Before you sit down with your lawyer, sit down with each other, and at least try to hash out the issues. You may not have good working solutions to many of these, but it is good to get the concepts out in the open. Then, you get a good business lawyer. That is what we do—we help you flesh out structural options. Here, then, are twenty big picture issues that every multi-member business should ponder:
- What if one of you dies?
- What if one of you wants out?
- What if one of you wants to sell to a third party?
- What if you stop liking your partner and want her gone?
- How do you determine the price of your respective interest?
- What if you can’t agree on the price?
- Is it clear what each of you are supposed to do?
- Who funds the business if it falls short of cash?

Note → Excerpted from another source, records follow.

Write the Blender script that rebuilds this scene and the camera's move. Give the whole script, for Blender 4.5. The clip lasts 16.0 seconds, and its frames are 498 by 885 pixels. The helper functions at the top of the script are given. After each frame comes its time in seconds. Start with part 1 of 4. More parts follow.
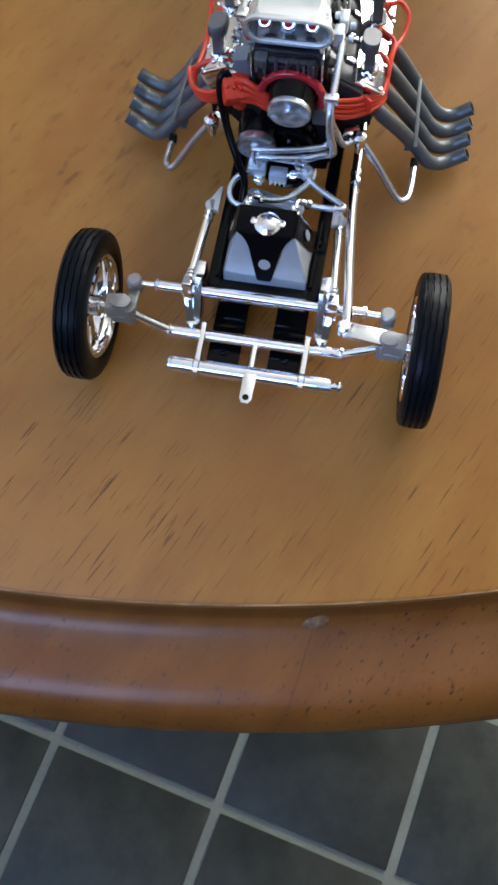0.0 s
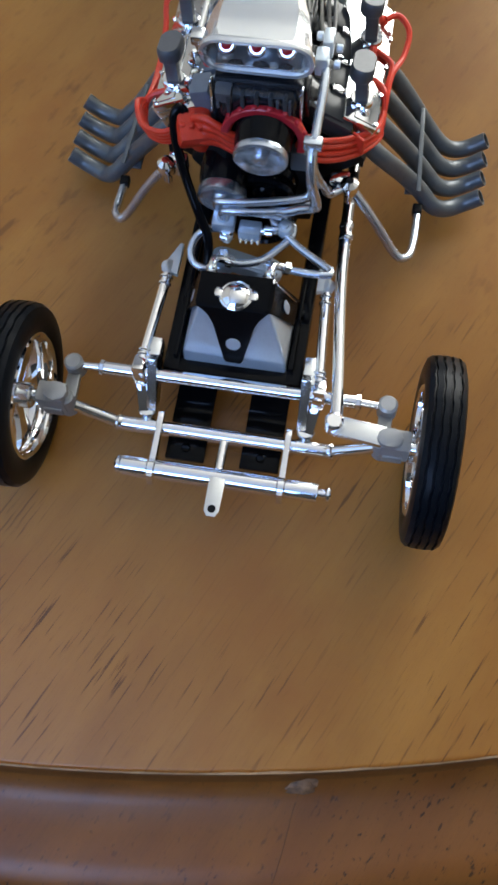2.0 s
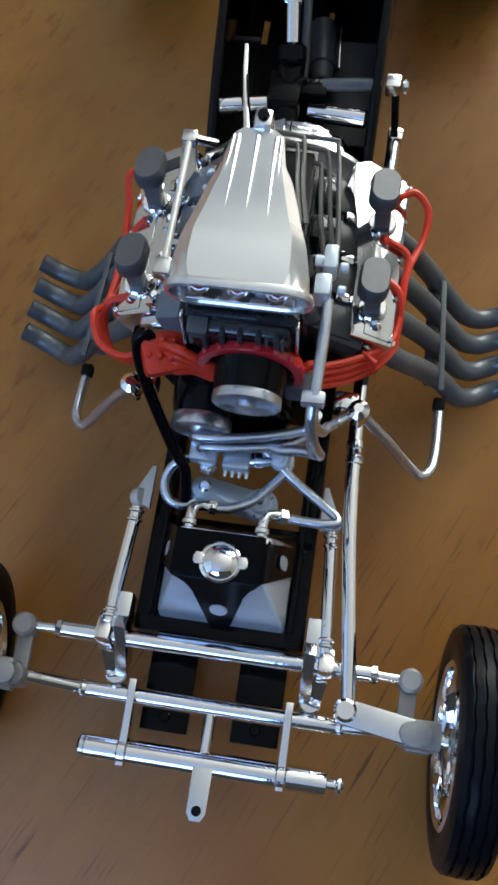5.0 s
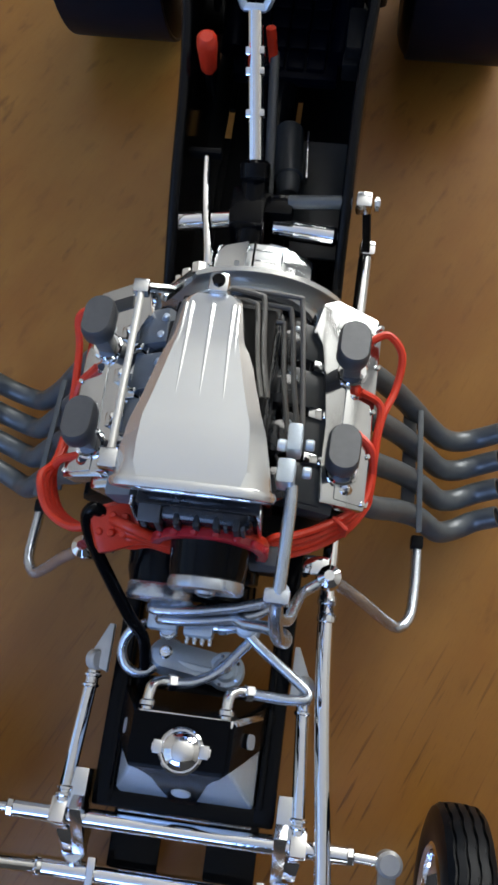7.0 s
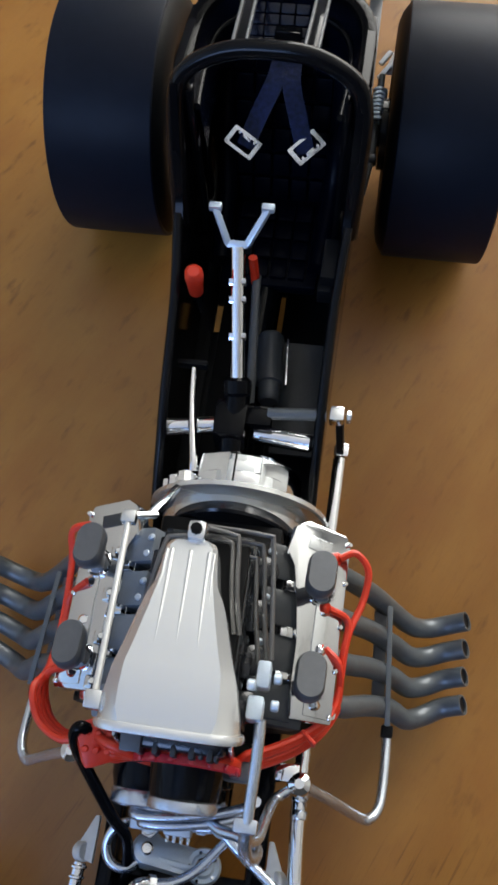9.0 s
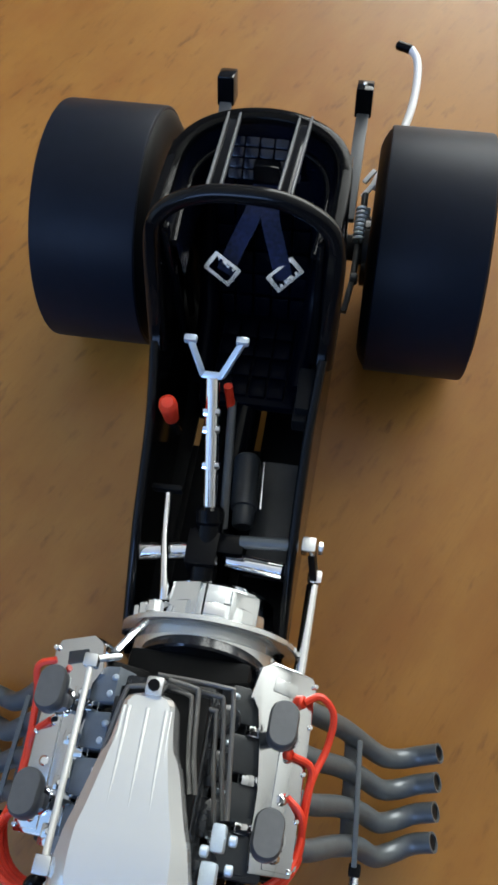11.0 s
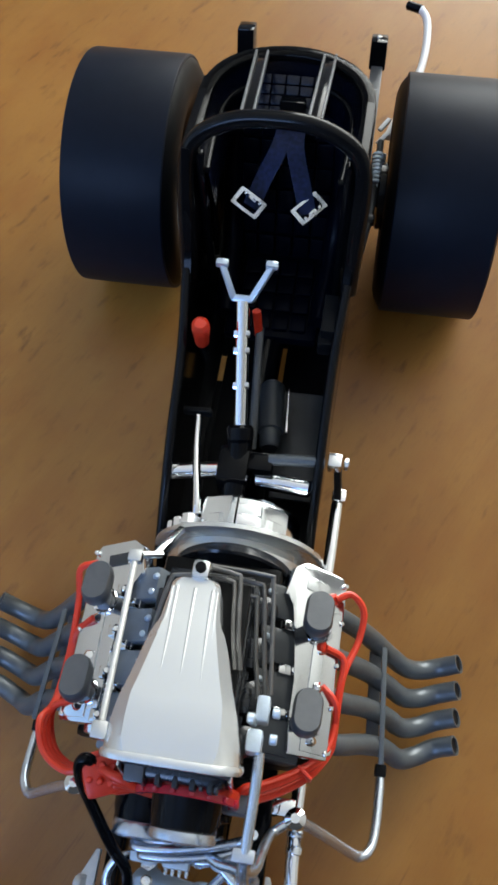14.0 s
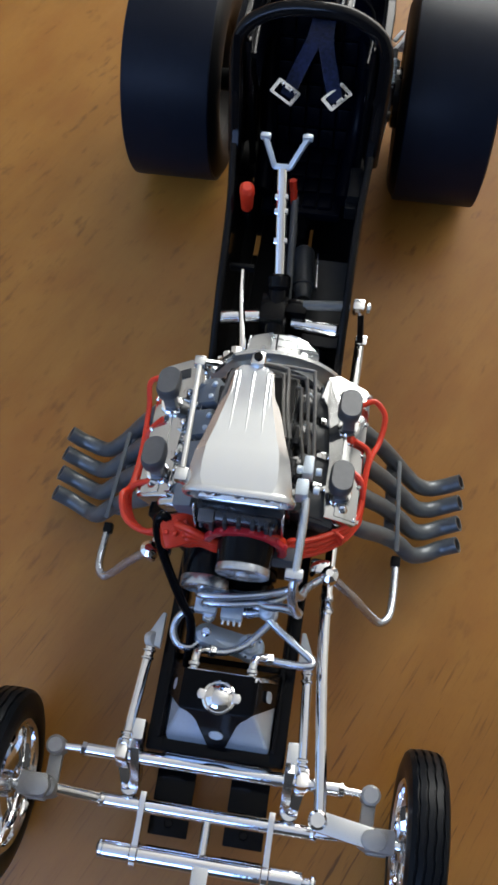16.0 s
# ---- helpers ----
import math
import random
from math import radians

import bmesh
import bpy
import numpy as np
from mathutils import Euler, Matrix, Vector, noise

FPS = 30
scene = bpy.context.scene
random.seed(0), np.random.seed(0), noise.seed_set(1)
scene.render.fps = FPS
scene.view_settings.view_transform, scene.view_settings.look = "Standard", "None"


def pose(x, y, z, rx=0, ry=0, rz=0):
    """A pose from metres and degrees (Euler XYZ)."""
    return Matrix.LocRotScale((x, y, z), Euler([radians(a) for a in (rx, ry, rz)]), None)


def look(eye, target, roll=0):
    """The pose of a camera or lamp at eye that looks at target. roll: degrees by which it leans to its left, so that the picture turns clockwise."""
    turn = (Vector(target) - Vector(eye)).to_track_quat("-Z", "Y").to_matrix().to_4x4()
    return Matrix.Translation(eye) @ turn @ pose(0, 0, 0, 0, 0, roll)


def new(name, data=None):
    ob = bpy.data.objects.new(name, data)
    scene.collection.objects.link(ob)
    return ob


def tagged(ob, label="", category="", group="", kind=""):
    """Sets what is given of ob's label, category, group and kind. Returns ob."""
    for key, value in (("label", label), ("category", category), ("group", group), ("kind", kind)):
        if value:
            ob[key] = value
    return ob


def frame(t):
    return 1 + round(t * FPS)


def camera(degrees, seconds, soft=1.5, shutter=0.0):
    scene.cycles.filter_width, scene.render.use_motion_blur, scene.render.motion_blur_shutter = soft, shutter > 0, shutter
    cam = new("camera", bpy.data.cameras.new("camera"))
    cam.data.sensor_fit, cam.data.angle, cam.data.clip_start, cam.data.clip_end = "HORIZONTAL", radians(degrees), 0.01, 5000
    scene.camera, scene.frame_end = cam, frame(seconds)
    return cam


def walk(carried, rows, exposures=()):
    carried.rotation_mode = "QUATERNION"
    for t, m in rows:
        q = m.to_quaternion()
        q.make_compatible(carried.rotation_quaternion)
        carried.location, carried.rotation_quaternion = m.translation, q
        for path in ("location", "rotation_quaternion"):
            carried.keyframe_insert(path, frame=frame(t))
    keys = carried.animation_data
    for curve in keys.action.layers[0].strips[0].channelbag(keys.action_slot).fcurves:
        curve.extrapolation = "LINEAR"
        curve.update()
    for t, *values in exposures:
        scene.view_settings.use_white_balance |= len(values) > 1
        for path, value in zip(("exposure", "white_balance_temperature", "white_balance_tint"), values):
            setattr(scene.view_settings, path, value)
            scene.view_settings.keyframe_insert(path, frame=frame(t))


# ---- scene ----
cam = camera(30.40, 16.0, soft=3.0)
# seconds; eye in centimetres from the front axle on the table top; yaw, pitch, roll in degrees
TOP = 0.75
PATH = [
    (0, 2.634, -11.603, 21.996, 15.911, -68.292, -6.084),
    (0.5, 2.513, -10.242, 21.703, 15.913, -67.813, -6.181),
    (1, 2.278, -9.252, 21.330, 17.094, -67.892, -7.477),
    (1.5, 2.382, -8.335, 20.109, 16.377, -67.953, -7.011),
    (2, 2.418, -7.656, 18.729, 15.420, -68.317, -6.209),
    (2.5, 2.026, -7.063, 18.111, 16.267, -67.447, -6.895),
    (3, 1.830, -6.255, 17.786, 15.170, -67.993, -6.192),
    (3.5, 1.860, -4.949, 17.539, 15.993, -68.033, -7.313),
    (4, 1.662, -3.821, 17.540, 15.947, -68.336, -7.541),
    (4.2, 1.695, -3.286, 17.495, 16.488, -68.914, -8.185),
    (6.3, 1.542, -0.225, 16.993, 14.709, -69.125, -7.002),
    (6.5, 1.551, 0.224, 17.005, 14.869, -69.636, -7.328),
    (7, 1.583, 0.978, 17.082, 13.546, -69.552, -6.364),
    (7.5, 1.641, 1.506, 17.394, 12.574, -69.025, -5.620),
    (8, 1.710, 2.243, 17.940, 12.062, -68.044, -5.309),
    (8.5, 1.760, 2.617, 18.624, 12.013, -66.900, -5.065),
    (8.7, 1.784, 2.696, 18.948, 12.775, -66.288, -5.566),
    (10.8, 2.323, 4.175, 19.679, 13.710, -63.247, -5.082),
    (11, 2.339, 4.410, 19.896, 13.986, -62.978, -5.308),
    (11.5, 2.318, 4.849, 20.174, 13.508, -62.842, -4.787),
    (12, 1.896, 4.936, 20.123, 13.490, -62.802, -4.679),
    (12.5, 2.142, 4.935, 20.307, 12.838, -62.647, -4.260),
    (13, 2.004, 4.676, 20.745, 12.323, -62.142, -4.063),
    (13.5, 2.126, 3.664, 20.297, 11.978, -61.989, -3.768),
    (14, 1.819, 2.459, 19.854, 12.115, -62.643, -3.777),
    (14.5, 1.840, 1.396, 19.376, 12.337, -63.215, -3.919),
    (15, 1.501, 0.284, 18.837, 11.998, -63.846, -3.563),
    (15.5, 1.614, -0.872, 19.324, 11.913, -64.052, -3.518),
    (16, 1.519, -2.045, 21.492, 11.264, -63.731, -2.722),
]


def eye_pose(x, y, z, yaw, pitch, roll):
    a, b = radians(yaw), radians(pitch)
    eye = Vector((x / 100, y / 100, TOP + z / 100))
    ahead = Vector((-math.sin(a) * math.cos(b), math.cos(a) * math.cos(b), math.sin(b)))
    return look(eye, eye + ahead, roll)


walk(
    cam,
    [(t, eye_pose(*p)) for t, *p in PATH],
    exposures=[
        (0.0, -0.01, 6500, 10), (1.0, -0.05, 6500, 10), (2.0, -0.25, 6450, 8), (3.0, -0.37, 6350, 6), (4.0, -0.55, 6300, 5), (4.2, -0.57, 6300, 5),
        (6.5, -0.61, 6450, 9), (7.5, -0.59, 6500, 10), (8.7, -0.47, 6550, 10), (10.8, -0.36, 6300, 6), (12.0, -0.13, 6250, 5), (12.5, -0.13, 6250, 5),
        (13.5, -0.17, 6300, 6), (14.5, -0.41, 6350, 7), (15.5, -0.47, 6500, 10), (16.0, -0.44, 6550, 10),
    ],
)
# ---- end of walk ----

# ---- world, sun and large lights ----
world = bpy.data.worlds.new("World")
scene.world = world
world.use_nodes = True
wn = world.node_tree
sky = wn.nodes.new("ShaderNodeTexSky")
sky.sky_type, sky.sun_disc = "NISHITA", False
sky.sun_elevation, sky.sun_rotation = radians(38), radians(200)
wn.links.new(sky.outputs[0], wn.nodes["Background"].inputs[0])
wn.nodes["Background"].inputs[1].default_value = 0.12


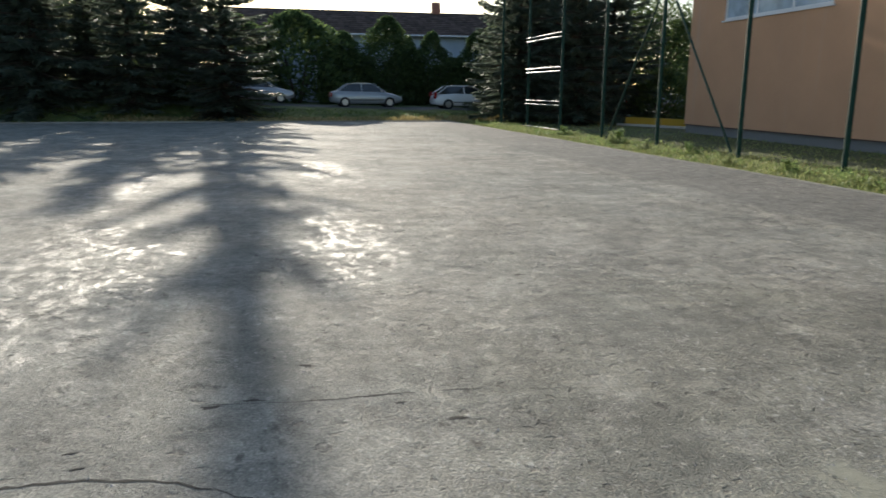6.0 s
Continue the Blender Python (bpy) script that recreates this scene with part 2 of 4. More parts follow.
def tile_roof(name, c):
    k = Nodes(name, 0.85, 0.0, 0.15)
    n = k.noise(1.2, 5)
    col = k.ramp(k.island(), [(0.0, tuple(v * 0.65 for v in c)), (1.0, tuple(v * 1.35 for v in c))])
    col = k.mix(0.5, col, k.ramp(n, [(0.3, (0.5, 0.5, 0.5)), (0.7, (1.3, 1.3, 1.3))]), "MULTIPLY")
    k.colour(col)
    return k.m


def render_wall(name, c, stain=(0.5, 0.45, 0.4)):
    """Smooth render with broad blotches, fine sand grain and rain streaks."""
    k = Nodes(name, 0.9, 0.0, 0.3)
    big, fine = k.noise(0.55, 5), k.noise(60, 3)
    streak = k.noise(1.0, 4, 0.6, (2.2, 2.2, 0.14))
    col = k.ramp(big, [(0.3, tuple(v * 0.93 for v in c)), (0.7, tuple(v * 1.05 for v in c))])
    col = k.mix(k.step(streak, 0.56, 0.78, 0, 0.16), col, stain)
    col = k.mix(0.2, col, k.ramp(fine, [(0.3, (0.75,) * 3), (0.7, (1.25,) * 3)]), "MULTIPLY")
    k.colour(col)
    return k.bump(fine, 0.25, 0.006).m


M = dict(
    court=court_material(), ground=ground_material(),
    kerb=plain("weathered_concrete", (0.30, 0.292, 0.265), 0.85, vary=0.34, scale=6, bump=0.4),
    kerb_dark=plain("old_concrete", (0.24, 0.22, 0.19), 0.9, vary=0.3, scale=3, bump=0.4),
    kerb_mid=plain("mossy_concrete", (0.225, 0.215, 0.18), 0.9, vary=0.38, scale=4, bump=0.4),
    damp=plain("damp_stained_concrete", (0.115, 0.108, 0.088), 0.92, vary=0.4, scale=2.2, bump=0.5),
    crack=plain("dark_dirt", (0.072, 0.068, 0.060), 0.95, vary=0.4, scale=20, spec=0.05),
    dirt=plain("brown_dirt", (0.088, 0.082, 0.072), 0.95, vary=0.4, scale=30, bump=0.5, spec=0.1),
    scrape=plain("pale_scraped_dust", (0.33, 0.32, 0.285), 0.95, vary=0.25, scale=20, spec=0.1),
    stone=plain("pebble", (0.40, 0.38, 0.35), 0.8, vary=0.4, scale=2),
    post=plain("green_painted_steel", (0.013, 0.046, 0.034), 0.65, vary=0.3, scale=6, spec=0.2),
    rail=plain("white_painted_steel", (0.56, 0.53, 0.50), 0.5, vary=0.2),
    iron=plain("cast_iron", (0.035, 0.035, 0.036), 0.6, 0.6, 0.3, 9),
    orange=render_wall("orange_render", (0.63, 0.350, 0.205)),
    plinth=render_wall("grey_plinth_render", (0.215, 0.206, 0.202)),
    joint=plain("dark_red_edge", (0.10, 0.055, 0.045), 0.8),
    frame=plain("white_window_frame", (0.74, 0.74, 0.74), 0.35, vary=0.04),
    white=render_wall("white_render", (0.70, 0.70, 0.71)),
    taupe=render_wall("brown_grey_render", (0.30, 0.245, 0.225)),
    pale=render_wall("pale_grey_render", (0.40, 0.385, 0.39)),
    cream=render_wall("cream_render", (0.64, 0.60, 0.50)),
    yellow=render_wall("pale_yellow_render", (0.60, 0.60, 0.44)),
    ochre=render_wall("ochre_render", (0.50, 0.31, 0.04)),
    blue=render_wall("pale_blue_render", (0.40, 0.47, 0.56)),
    tile_red=tile_roof("red_clay_tile", (0.165, 0.092, 0.07)),
    tile_brown=tile_roof("brown_roof_tile", (0.095, 0.068, 0.058)),
    tile_dark=tile_roof("dark_slate", (0.030, 0.030, 0.037)),
    brown=plain("brown_painted_boards", (0.085, 0.035, 0.026), 0.6, vary=0.25),
    old_wood=plain("old_brown_window_wood", (0.075, 0.058, 0.05), 0.7, vary=0.25),
    red_board=plain("dark_red_painted_boards", (0.15, 0.03, 0.026), 0.55, vary=0.25),
    black=plain("tarred_boards", (0.018, 0.017, 0.018), 0.7, vary=0.3),
    grey_board=plain("weathered_grey_boards", (0.12, 0.11, 0.10), 0.85, vary=0.3),
    white_board=plain("white_painted_boards", (0.74, 0.73, 0.72), 0.5, vary=0.1),
    # white boards greyed, the shade of their north side put into the colour
    dimmed_white=plain("dimmed_white_boards", (0.40, 0.385, 0.375), 0.7, vary=0.2),
    dark_iron=plain("black_railing", (0.03, 0.03, 0.033), 0.5, 0.3, 0.3),
    brick=plain("chimney_brick", (0.30, 0.13, 0.09), 0.9, vary=0.3, scale=8),
    bark=plain("brown_bark", (0.075, 0.055, 0.042), 0.95, vary=0.45, scale=12, bump=0.8),
    spruce=foliage("spruce_needles", (0.065, 0.090, 0.066), (0.160, 0.190, 0.142), 0.5),
    leaf=foliage("broad_leaves", (0.042, 0.072, 0.030), (0.128, 0.175, 0.060), 0.45),
    thuja=foliage("thuja_scales", (0.036, 0.066, 0.027), (0.105, 0.150, 0.055), 0.3),
    weed=foliage("weed_leaves", (0.09, 0.16, 0.045), (0.36, 0.44, 0.17), 0.45),
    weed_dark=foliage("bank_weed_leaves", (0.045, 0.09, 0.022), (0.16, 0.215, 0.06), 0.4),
    clover=foliage("clover_leaves", (0.070, 0.135, 0.042), (0.24, 0.33, 0.13), 0.4),
    weed_pale=foliage("pale_weed_leaves", (0.20, 0.25, 0.11), (0.48, 0.50, 0.28), 0.45),
    grass=foliage("grass_blades", (0.095, 0.140, 0.042), (0.325, 0.345, 0.150), 0.4),
    straw=foliage("dry_grass_blades", (0.20, 0.17, 0.07), (0.42, 0.34, 0.17), 0.35),
    tyre=plain("tyre_rubber", (0.02, 0.02, 0.021), 0.85),
    rim=plain("wheel_alloy", (0.42, 0.42, 0.43), 0.35, 0.8),
    lamp_red=plain("red_lamp_plastic", (0.35, 0.02, 0.02), 0.2),
    lamp_clear=plain("clear_lamp_plastic", (0.6, 0.6, 0.6), 0.15),
    trim=plain("black_plastic", (0.03, 0.03, 0.03), 0.6),
)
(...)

- What if your partner can’t fund?
- Who can bind the business to loans?
- How much company money can your partner spend without your blessing?
- Who can sell assets?
- Who gets to make big picture decisions?
- What if there is a stalemate on decisions?
- Where will the money come from to buy back your partner’s stock from his estate if he dies?
- Can your partner compete if she leaves?
- What does “competing” look like?
- Who can hire and fire?
- How do salaries and dividends get determined?
- What happens if one of you is disabled?